• Exercise details: Your task is to reproduce the material exactly.

• Data:
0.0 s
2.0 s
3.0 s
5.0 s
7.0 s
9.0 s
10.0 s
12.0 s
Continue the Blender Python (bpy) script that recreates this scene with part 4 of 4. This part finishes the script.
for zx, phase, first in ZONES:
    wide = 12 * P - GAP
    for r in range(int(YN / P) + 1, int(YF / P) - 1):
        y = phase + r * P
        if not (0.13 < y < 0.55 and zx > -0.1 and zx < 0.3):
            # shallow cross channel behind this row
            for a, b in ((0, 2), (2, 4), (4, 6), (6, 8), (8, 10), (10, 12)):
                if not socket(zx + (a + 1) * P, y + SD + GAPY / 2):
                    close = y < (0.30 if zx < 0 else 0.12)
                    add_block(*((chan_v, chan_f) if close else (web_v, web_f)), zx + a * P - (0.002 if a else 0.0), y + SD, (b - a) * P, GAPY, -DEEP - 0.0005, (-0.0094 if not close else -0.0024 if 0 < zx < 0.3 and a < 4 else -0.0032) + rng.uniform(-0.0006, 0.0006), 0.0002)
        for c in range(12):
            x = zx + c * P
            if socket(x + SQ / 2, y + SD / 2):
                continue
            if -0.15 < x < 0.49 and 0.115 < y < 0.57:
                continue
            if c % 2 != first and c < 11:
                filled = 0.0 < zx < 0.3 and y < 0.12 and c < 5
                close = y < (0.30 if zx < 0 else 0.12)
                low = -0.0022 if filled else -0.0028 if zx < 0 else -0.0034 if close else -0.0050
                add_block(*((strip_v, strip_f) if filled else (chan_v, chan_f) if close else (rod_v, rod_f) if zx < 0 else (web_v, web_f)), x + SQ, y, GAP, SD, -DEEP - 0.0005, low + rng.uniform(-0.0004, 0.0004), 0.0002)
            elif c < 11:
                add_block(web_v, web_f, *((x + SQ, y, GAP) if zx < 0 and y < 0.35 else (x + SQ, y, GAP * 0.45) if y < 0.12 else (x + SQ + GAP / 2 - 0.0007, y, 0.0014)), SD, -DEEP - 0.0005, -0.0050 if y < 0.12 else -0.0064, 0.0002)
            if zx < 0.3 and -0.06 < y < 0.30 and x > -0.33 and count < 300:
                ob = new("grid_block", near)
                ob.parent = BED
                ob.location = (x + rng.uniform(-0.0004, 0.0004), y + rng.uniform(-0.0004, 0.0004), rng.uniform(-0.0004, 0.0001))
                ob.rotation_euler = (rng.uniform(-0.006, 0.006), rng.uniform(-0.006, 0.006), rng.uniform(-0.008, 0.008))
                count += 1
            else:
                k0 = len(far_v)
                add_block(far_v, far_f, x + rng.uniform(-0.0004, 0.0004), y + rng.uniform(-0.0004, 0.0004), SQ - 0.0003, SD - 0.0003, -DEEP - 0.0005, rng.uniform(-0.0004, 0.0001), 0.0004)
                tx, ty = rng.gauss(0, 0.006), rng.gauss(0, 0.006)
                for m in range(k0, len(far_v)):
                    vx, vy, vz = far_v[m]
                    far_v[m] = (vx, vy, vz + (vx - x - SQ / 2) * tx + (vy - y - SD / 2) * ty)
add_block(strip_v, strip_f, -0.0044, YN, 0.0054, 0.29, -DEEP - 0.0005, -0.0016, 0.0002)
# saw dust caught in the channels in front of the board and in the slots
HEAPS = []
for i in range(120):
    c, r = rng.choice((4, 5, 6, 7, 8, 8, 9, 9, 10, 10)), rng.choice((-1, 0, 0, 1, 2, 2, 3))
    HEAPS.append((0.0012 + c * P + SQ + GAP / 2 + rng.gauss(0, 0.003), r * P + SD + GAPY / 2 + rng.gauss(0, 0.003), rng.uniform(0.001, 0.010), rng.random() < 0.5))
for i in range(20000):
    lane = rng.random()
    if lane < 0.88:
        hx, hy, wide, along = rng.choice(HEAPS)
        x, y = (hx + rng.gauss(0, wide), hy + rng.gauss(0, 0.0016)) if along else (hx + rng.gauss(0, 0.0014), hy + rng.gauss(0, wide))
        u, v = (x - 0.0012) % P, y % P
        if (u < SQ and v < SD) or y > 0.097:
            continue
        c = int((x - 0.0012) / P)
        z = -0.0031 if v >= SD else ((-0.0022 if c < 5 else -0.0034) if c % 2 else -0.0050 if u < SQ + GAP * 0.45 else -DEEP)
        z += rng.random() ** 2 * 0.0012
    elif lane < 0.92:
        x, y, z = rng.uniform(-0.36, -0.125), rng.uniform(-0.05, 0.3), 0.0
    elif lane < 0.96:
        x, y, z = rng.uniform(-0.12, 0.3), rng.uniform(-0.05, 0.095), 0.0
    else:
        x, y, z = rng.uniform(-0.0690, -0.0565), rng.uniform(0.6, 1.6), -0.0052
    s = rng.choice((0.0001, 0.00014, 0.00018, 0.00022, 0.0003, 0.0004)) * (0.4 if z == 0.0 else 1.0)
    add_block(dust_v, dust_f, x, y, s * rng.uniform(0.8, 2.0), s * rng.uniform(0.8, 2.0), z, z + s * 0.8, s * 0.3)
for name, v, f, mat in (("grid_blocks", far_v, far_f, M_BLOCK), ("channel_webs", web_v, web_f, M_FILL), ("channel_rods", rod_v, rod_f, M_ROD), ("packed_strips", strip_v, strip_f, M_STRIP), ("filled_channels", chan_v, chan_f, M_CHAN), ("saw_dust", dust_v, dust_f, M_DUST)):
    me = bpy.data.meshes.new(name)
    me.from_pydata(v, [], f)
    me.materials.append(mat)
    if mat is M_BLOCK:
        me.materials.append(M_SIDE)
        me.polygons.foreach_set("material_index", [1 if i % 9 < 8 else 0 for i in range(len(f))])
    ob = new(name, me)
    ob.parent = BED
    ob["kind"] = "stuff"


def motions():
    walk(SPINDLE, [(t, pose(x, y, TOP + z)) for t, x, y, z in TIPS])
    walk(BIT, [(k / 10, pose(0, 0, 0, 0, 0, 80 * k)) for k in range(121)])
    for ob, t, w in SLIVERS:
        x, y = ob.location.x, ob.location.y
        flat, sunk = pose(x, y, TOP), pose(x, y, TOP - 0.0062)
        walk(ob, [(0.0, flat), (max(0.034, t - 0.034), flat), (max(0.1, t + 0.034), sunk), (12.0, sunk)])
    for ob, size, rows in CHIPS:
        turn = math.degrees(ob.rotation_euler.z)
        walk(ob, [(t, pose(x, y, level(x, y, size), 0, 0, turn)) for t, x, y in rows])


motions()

• Response to the task:
0.0 s
2.0 s
3.0 s
5.0 s
7.0 s
9.0 s
10.0 s
12.0 s
Continue the Blender Python (bpy) script that recreates this scene with part 4 of 4. This part finishes the script.
for zx, phase, first in ZONES:
    wide = 12 * P - GAP
    for r in range(int(YN / P) + 1, int(YF / P) - 1):
        y = phase + r * P
        if not (0.13 < y < 0.55 and zx > -0.1 and zx < 0.3):
            # shallow cross channel behind this row
            for a, b in ((0, 2), (2, 4), (4, 6), (6, 8), (8, 10), (10, 12)):
                if not socket(zx + (a + 1) * P, y + SD + GAPY / 2):
                    close = y < (0.30 if zx < 0 else 0.12)
                    add_block(*((chan_v, chan_f) if close else (web_v, web_f)), zx + a * P - (0.002 if a else 0.0), y + SD, (b - a) * P, GAPY, -DEEP - 0.0005, (-0.0094 if not close else -0.0024 if 0 < zx < 0.3 and a < 4 else -0.0032) + rng.uniform(-0.0006, 0.0006), 0.0002)
        for c in range(12):
            x = zx + c * P
            if socket(x + SQ / 2, y + SD / 2):
                continue
            if -0.15 < x < 0.49 and 0.115 < y < 0.57:
                continue
            if c % 2 != first and c < 11:
                filled = 0.0 < zx < 0.3 and y < 0.12 and c < 5
                close = y < (0.30 if zx < 0 else 0.12)
                low = -0.0022 if filled else -0.0028 if zx < 0 else -0.0034 if close else -0.0050
                add_block(*((strip_v, strip_f) if filled else (chan_v, chan_f) if close else (rod_v, rod_f) if zx < 0 else (web_v, web_f)), x + SQ, y, GAP, SD, -DEEP - 0.0005, low + rng.uniform(-0.0004, 0.0004), 0.0002)
            elif c < 11:
                add_block(web_v, web_f, *((x + SQ, y, GAP) if zx < 0 and y < 0.35 else (x + SQ, y, GAP * 0.45) if y < 0.12 else (x + SQ + GAP / 2 - 0.0007, y, 0.0014)), SD, -DEEP - 0.0005, -0.0050 if y < 0.12 else -0.0064, 0.0002)
            if zx < 0.3 and -0.06 < y < 0.30 and x > -0.33 and count < 300:
                ob = new("grid_block", near)
                ob.parent = BED
                ob.location = (x + rng.uniform(-0.0004, 0.0004), y + rng.uniform(-0.0004, 0.0004), rng.uniform(-0.0004, 0.0001))
                ob.rotation_euler = (rng.uniform(-0.006, 0.006), rng.uniform(-0.006, 0.006), rng.uniform(-0.008, 0.008))
                count += 1
            else:
                k0 = len(far_v)
                add_block(far_v, far_f, x + rng.uniform(-0.0004, 0.0004), y + rng.uniform(-0.0004, 0.0004), SQ - 0.0003, SD - 0.0003, -DEEP - 0.0005, rng.uniform(-0.0004, 0.0001), 0.0004)
                tx, ty = rng.gauss(0, 0.006), rng.gauss(0, 0.006)
                for m in range(k0, len(far_v)):
                    vx, vy, vz = far_v[m]
                    far_v[m] = (vx, vy, vz + (vx - x - SQ / 2) * tx + (vy - y - SD / 2) * ty)
add_block(strip_v, strip_f, -0.0044, YN, 0.0054, 0.29, -DEEP - 0.0005, -0.0016, 0.0002)
# saw dust caught in the channels in front of the board and in the slots
HEAPS = []
for i in range(120):
    c, r = rng.choice((4, 5, 6, 7, 8, 8, 9, 9, 10, 10)), rng.choice((-1, 0, 0, 1, 2, 2, 3))
    HEAPS.append((0.0012 + c * P + SQ + GAP / 2 + rng.gauss(0, 0.003), r * P + SD + GAPY / 2 + rng.gauss(0, 0.003), rng.uniform(0.001, 0.010), rng.random() < 0.5))
for i in range(20000):
    lane = rng.random()
    if lane < 0.88:
        hx, hy, wide, along = rng.choice(HEAPS)
        x, y = (hx + rng.gauss(0, wide), hy + rng.gauss(0, 0.0016)) if along else (hx + rng.gauss(0, 0.0014), hy + rng.gauss(0, wide))
        u, v = (x - 0.0012) % P, y % P
        if (u < SQ and v < SD) or y > 0.097:
            continue
        c = int((x - 0.0012) / P)
        z = -0.0031 if v >= SD else ((-0.0022 if c < 5 else -0.0034) if c % 2 else -0.0050 if u < SQ + GAP * 0.45 else -DEEP)
        z += rng.random() ** 2 * 0.0012
    elif lane < 0.92:
        x, y, z = rng.uniform(-0.36, -0.125), rng.uniform(-0.05, 0.3), 0.0
    elif lane < 0.96:
        x, y, z = rng.uniform(-0.12, 0.3), rng.uniform(-0.05, 0.095), 0.0
    else:
        x, y, z = rng.uniform(-0.0690, -0.0565), rng.uniform(0.6, 1.6), -0.0052
    s = rng.choice((0.0001, 0.00014, 0.00018, 0.00022, 0.0003, 0.0004)) * (0.4 if z == 0.0 else 1.0)
    add_block(dust_v, dust_f, x, y, s * rng.uniform(0.8, 2.0), s * rng.uniform(0.8, 2.0), z, z + s * 0.8, s * 0.3)
for name, v, f, mat in (("grid_blocks", far_v, far_f, M_BLOCK), ("channel_webs", web_v, web_f, M_FILL), ("channel_rods", rod_v, rod_f, M_ROD), ("packed_strips", strip_v, strip_f, M_STRIP), ("filled_channels", chan_v, chan_f, M_CHAN), ("saw_dust", dust_v, dust_f, M_DUST)):
    me = bpy.data.meshes.new(name)
    me.from_pydata(v, [], f)
    me.materials.append(mat)
    if mat is M_BLOCK:
        me.materials.append(M_SIDE)
        me.polygons.foreach_set("material_index", [1 if i % 9 < 8 else 0 for i in range(len(f))])
    ob = new(name, me)
    ob.parent = BED
    ob["kind"] = "stuff"


def motions():
    walk(SPINDLE, [(t, pose(x, y, TOP + z)) for t, x, y, z in TIPS])
    walk(BIT, [(k / 10, pose(0, 0, 0, 0, 0, 80 * k)) for k in range(121)])
    for ob, t, w in SLIVERS:
        x, y = ob.location.x, ob.location.y
        flat, sunk = pose(x, y, TOP), pose(x, y, TOP - 0.0062)
        walk(ob, [(0.0, flat), (max(0.034, t - 0.034), flat), (max(0.1, t + 0.034), sunk), (12.0, sunk)])
    for ob, size, rows in CHIPS:
        turn = math.degrees(ob.rotation_euler.z)
        walk(ob, [(t, pose(x, y, level(x, y, size), 0, 0, turn)) for t, x, y in rows])


motions()